As well, all should question the skills of the Coyote as a businessman. The excessive lawsuits from factions of employees reveals the Coyote's incompetence regarding communication, persuasion and group dynamics.
The Coyote can't gain profit because the sum of his sales on prices set by winning bidders for campground slots fail to exceed his cost of production.
The worst bit is that taxpayers have been subsidizing the Coyote's cost of production for all the years he operated his business in Ventura County as taxpayers forced to pay taxes or face imprisonment subsidized the Coyote's seasonal payroll, which let him pay a price of wages below the actual market rate absent intervention.
What they need is a lesson in business and commercial economics.
1) Direct labor costs never are included as overhead in cost accounting. It is debatable that UI is overhead, as it is a variable cost dependent solely on actual fluctuating payroll. No one considers labor costs as overhead. The rate for UI is fixed by states' legislators, but the outlay is variable to the outlay for direct labor employed in any payroll period.
Typical overhead would be fixed cost outlays for a lease and insurance, which would be any costs inescapable regardless of chosen production methods and materials.
2) A wage is a price and conforms to the one, true, infrangible and only law of trade, the Law of Prices. The Law of Prices holds the winning bids of purchase and sale in the face of what is on offer sets the price.
Employers are sellers of money (these days credit) who buy skills through time, which we call labor, or the "poor man's capital".
Workers are buyers of money / credit, which we call wages and are sellers of expressed skills through time.
In most job markets, inter-employer competition has employers engage in English auctions for workers, while inter-worker competition has workers engage in Dutch auctions for jobs.
Where the winning bidders of employers and winning bidders of work seekers intersect, that is the clearing price, which, when it involves work, we call it a wage.
Both workers and employers get constrained by the Axiom of Profit — the sum of sales must at least equal the cost of production, otherwise the producer goes to ruin.
In short, employers can bid up for workers only where what gets sold as the product from the workers exactly equals the cost to produce it. Likewise, workers can bid down for work only where what they get paid equals what it costs them to live.
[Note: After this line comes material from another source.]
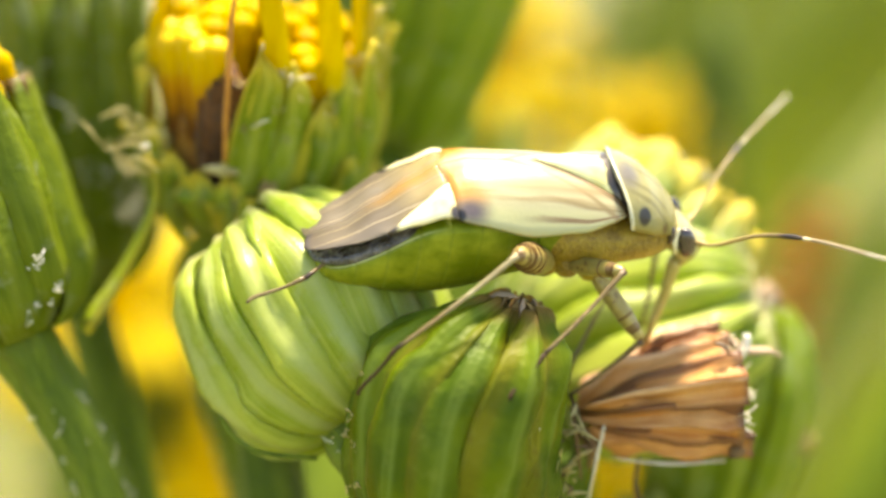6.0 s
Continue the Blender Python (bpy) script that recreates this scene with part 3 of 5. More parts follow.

There are too many no-skilled Americans Dutch-bidding themselves and not enough employers who need workers bad enough to train those workers or provide them capital precisely because there is too much regulation like minimum wage laws, workers' comp, social security; and too much welfare giving unearned buying power, both which interfere in the fair, just working of markets.
2) All producers get constrained by the great Axiom of Profit. The Axiom of Profit holds the sum of sales must at least equal the cost of production or the producer goes to ruin.
Even if the winning bids for labor take up the budget of a firm, if that firm can not earn sales exceeding costs, whatever that cost profile is, that firm goes to ruin.
3) The Coyote has been gaining unearned profits for all the years he operated his business, beggaring other businessmen as well as workers. In the absence of UI, the Coyote would have faced lower a profit margin on much higher expenses as his cost of doing business no longer would be subsidized by firms that pay UI but don't layoff workers and by workers who pay UI but don't collect UI, as well as subsidized by all taxpayers who pay for welfare subsidies to his income-qualifying workers likely who collect food stamps (SNAP) and Section 8 (subsidized housing).
It's too much to ask of many who succumb to peer pressure and the effects of hyper-indoctrination to see the emperor isn't wearing any clothes. People hate truth, even more so when it gets in the way of the fantasies of their minds. Cognitive dissonance is such an amusing thing to watch in others.
Any pro free-market, pro-capitalism, pro society of property, pro individualist would point out the hypocrisy of those like the Coyote who fail to make it on their own merits and cry when the rules change, rules that once favored their inefficient ways.
Some of us want to see an end to UI, which is the only fair move for workers and efficiency-driven, competitive employers so that weaklings like the Coyote never take the field of competition.
Big governmentalists are the same, it doesn't matter whether a Democrat leftist or Republican rightist.